**Exercise directions:**
Starting at the line that contains "Write the bpy" and stopping at the line that contains "of a camera", repeat every line exactly, the two end lines included, and nothing else.

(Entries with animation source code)

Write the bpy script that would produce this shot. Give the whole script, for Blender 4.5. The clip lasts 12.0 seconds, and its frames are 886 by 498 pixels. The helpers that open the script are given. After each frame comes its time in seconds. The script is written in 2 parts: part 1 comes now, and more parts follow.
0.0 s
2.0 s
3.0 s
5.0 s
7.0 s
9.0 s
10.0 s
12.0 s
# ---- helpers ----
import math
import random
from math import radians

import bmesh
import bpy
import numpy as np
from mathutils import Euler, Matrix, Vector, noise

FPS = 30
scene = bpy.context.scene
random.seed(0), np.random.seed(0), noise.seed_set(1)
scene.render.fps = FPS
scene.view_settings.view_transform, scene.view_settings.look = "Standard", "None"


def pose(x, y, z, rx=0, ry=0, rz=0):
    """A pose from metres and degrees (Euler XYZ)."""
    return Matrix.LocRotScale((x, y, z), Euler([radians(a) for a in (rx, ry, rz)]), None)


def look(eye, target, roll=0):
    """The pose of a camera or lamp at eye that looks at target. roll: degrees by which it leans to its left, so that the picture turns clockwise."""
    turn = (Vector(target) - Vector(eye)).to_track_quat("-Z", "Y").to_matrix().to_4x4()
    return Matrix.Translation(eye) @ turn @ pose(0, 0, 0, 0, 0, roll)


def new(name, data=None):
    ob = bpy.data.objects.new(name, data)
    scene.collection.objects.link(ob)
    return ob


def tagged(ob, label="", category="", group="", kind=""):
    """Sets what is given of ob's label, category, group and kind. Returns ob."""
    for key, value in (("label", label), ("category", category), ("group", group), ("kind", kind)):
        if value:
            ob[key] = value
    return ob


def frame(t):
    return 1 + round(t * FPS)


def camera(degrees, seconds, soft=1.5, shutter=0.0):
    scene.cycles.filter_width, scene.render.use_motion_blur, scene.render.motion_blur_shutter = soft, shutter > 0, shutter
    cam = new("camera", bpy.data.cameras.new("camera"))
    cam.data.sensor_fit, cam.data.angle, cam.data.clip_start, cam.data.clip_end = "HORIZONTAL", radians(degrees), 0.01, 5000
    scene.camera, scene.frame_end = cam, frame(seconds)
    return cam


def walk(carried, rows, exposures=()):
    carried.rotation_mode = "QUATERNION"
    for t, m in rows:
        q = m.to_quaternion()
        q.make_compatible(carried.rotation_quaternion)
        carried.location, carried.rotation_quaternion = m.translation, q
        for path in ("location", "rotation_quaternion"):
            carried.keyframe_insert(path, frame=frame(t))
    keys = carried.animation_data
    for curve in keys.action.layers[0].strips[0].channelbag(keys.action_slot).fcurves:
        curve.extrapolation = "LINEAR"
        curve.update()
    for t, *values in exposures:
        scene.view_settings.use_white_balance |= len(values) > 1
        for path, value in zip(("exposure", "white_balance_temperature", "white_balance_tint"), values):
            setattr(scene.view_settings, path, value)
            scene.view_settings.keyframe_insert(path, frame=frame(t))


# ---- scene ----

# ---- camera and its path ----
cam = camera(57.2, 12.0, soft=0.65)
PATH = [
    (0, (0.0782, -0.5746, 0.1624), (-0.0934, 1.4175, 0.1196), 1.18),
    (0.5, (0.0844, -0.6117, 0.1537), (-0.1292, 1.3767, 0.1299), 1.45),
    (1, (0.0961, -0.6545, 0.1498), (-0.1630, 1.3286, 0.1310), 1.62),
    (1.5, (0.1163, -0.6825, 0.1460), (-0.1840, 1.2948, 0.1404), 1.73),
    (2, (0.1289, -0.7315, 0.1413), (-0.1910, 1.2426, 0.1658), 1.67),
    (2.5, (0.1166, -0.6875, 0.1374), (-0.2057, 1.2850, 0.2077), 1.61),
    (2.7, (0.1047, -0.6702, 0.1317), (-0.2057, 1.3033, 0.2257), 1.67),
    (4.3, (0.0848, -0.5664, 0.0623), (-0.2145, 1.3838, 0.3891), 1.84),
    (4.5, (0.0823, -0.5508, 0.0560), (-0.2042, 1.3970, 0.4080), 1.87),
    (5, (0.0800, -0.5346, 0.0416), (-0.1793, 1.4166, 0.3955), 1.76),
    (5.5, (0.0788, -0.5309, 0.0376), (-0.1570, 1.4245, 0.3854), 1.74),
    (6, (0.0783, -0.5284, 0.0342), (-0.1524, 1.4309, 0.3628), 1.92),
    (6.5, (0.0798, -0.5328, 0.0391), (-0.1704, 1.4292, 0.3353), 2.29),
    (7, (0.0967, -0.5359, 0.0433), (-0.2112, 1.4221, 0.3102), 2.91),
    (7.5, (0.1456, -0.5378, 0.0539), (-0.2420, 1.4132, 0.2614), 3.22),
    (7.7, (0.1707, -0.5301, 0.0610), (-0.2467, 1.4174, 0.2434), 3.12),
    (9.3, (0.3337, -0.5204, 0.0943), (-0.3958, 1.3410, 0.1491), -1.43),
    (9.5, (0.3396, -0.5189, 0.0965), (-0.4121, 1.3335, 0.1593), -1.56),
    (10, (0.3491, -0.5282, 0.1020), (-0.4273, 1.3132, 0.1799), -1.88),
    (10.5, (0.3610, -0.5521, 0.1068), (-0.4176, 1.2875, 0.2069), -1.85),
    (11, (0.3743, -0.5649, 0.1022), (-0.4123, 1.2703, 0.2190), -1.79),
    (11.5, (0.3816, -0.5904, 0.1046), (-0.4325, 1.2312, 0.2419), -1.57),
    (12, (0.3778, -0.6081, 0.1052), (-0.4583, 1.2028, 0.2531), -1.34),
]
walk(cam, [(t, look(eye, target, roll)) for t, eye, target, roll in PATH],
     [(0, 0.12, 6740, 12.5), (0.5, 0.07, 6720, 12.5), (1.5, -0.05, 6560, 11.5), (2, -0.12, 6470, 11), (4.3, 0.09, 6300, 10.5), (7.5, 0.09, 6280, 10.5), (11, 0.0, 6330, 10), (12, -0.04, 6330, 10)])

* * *

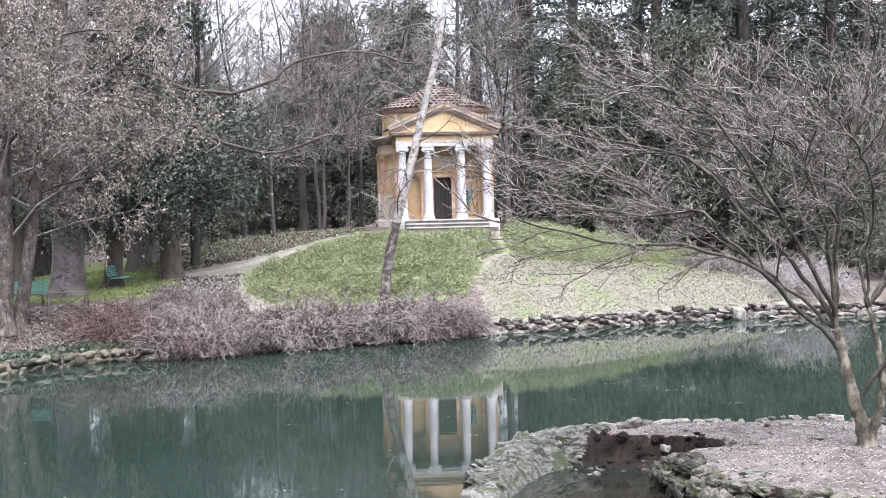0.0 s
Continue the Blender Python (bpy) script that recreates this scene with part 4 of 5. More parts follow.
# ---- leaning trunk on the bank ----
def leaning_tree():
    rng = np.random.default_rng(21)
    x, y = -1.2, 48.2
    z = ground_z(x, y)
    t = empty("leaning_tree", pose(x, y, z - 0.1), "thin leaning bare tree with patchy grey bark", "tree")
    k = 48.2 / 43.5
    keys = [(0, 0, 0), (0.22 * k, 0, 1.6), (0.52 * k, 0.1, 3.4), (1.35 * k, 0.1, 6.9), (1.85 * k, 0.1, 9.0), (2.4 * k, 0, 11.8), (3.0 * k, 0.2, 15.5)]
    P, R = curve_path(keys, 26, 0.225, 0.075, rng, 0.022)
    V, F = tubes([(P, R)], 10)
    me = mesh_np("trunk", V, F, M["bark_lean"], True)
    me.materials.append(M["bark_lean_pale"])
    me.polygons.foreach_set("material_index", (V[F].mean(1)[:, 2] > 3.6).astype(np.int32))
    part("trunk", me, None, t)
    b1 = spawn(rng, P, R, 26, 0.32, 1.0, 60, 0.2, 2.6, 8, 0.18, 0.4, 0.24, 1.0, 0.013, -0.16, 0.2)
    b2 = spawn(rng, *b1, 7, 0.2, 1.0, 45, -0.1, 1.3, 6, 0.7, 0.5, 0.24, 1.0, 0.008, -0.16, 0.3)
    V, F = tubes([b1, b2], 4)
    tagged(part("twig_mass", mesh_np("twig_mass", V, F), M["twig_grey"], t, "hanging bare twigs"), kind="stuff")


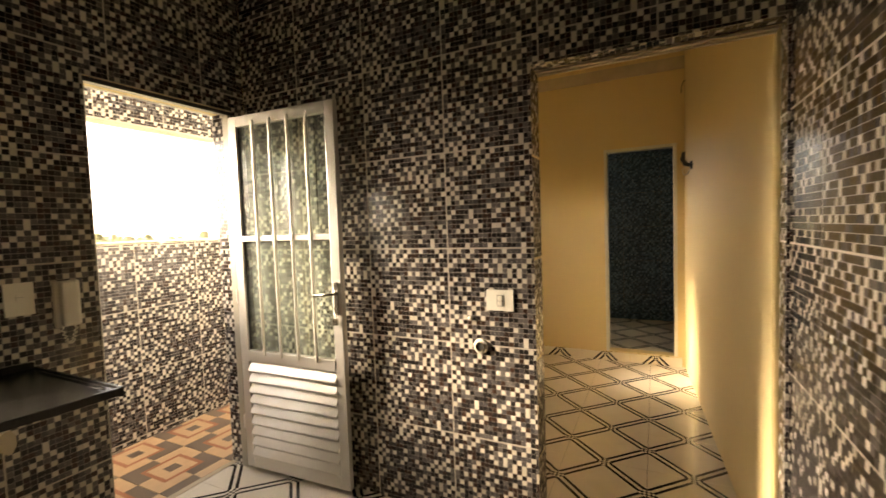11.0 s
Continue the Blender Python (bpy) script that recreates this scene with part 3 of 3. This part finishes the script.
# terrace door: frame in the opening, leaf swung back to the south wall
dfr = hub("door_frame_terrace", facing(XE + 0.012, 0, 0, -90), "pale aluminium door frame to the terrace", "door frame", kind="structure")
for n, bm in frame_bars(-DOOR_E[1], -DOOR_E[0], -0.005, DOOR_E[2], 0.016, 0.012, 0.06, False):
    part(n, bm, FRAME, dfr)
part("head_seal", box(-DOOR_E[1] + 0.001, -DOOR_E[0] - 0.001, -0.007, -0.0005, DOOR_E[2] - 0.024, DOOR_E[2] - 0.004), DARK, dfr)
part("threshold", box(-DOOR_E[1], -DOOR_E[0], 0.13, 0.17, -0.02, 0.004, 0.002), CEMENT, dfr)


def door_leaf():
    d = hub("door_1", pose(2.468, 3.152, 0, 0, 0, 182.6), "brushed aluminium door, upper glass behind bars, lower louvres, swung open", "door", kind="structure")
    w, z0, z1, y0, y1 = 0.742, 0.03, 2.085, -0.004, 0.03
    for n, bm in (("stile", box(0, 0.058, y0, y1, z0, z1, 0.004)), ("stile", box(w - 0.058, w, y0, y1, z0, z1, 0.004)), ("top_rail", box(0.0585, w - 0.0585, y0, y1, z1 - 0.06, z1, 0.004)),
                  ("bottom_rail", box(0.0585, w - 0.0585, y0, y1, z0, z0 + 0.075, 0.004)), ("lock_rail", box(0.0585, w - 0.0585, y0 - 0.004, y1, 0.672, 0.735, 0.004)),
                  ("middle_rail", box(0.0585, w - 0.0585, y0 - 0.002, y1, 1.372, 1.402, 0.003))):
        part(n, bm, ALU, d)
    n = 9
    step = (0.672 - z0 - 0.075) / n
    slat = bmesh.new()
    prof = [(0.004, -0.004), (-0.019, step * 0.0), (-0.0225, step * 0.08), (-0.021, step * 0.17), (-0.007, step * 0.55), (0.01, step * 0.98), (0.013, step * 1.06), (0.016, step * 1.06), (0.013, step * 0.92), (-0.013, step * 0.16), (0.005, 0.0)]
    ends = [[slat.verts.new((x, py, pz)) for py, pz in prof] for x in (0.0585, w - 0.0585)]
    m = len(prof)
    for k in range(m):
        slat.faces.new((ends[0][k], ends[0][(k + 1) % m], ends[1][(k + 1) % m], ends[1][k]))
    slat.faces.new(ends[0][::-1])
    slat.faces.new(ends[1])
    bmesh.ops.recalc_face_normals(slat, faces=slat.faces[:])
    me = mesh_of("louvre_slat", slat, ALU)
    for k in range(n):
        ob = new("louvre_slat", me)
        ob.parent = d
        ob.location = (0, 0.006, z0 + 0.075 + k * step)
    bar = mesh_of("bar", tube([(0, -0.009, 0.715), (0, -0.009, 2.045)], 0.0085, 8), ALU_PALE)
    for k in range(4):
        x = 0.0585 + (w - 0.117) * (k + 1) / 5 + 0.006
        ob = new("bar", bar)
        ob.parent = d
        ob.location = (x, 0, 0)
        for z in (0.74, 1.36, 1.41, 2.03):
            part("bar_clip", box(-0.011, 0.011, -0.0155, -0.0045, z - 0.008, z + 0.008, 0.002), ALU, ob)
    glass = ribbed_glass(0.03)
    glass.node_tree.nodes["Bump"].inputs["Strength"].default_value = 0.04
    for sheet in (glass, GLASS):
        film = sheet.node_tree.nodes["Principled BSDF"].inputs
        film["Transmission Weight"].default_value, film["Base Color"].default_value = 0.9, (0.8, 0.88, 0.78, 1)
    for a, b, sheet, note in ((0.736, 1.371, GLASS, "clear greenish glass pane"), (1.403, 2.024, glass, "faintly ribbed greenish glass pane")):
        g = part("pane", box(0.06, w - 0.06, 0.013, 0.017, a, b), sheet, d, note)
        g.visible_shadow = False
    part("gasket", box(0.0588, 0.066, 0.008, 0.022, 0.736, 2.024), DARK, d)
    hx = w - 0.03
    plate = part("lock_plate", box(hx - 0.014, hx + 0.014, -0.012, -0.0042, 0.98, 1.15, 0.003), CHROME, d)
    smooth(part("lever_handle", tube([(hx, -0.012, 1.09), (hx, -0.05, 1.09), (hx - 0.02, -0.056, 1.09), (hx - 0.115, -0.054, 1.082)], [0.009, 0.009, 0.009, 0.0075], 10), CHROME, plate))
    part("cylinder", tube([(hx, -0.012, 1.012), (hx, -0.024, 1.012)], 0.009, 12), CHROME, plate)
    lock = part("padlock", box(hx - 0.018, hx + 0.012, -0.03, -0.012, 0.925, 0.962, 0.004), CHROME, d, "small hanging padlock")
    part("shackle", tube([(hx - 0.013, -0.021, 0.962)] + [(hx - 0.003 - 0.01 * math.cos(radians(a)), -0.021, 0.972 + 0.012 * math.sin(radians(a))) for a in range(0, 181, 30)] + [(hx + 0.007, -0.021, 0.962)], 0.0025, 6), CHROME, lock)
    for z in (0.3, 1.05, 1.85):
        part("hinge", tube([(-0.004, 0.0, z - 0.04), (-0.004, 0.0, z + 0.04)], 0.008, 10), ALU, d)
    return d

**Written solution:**
Write the bpy script that would produce this shot. Give the whole script, for Blender 4.5. The clip lasts 12.0 seconds, and its frames are 886 by 498 pixels. The helpers that open the script are given. After each frame comes its time in seconds. The script is written in 2 parts: part 1 comes now, and more parts follow.
0.0 s
2.0 s
3.0 s
5.0 s
7.0 s
9.0 s
10.0 s
12.0 s
# ---- helpers ----
import math
import random
from math import radians

import bmesh
import bpy
import numpy as np
from mathutils import Euler, Matrix, Vector, noise

FPS = 30
scene = bpy.context.scene
random.seed(0), np.random.seed(0), noise.seed_set(1)
scene.render.fps = FPS
scene.view_settings.view_transform, scene.view_settings.look = "Standard", "None"


def pose(x, y, z, rx=0, ry=0, rz=0):
    """A pose from metres and degrees (Euler XYZ)."""
    return Matrix.LocRotScale((x, y, z), Euler([radians(a) for a in (rx, ry, rz)]), None)


def look(eye, target, roll=0):
    """The pose of a camera or lamp at eye that looks at target. roll: degrees by which it leans to its left, so that the picture turns clockwise."""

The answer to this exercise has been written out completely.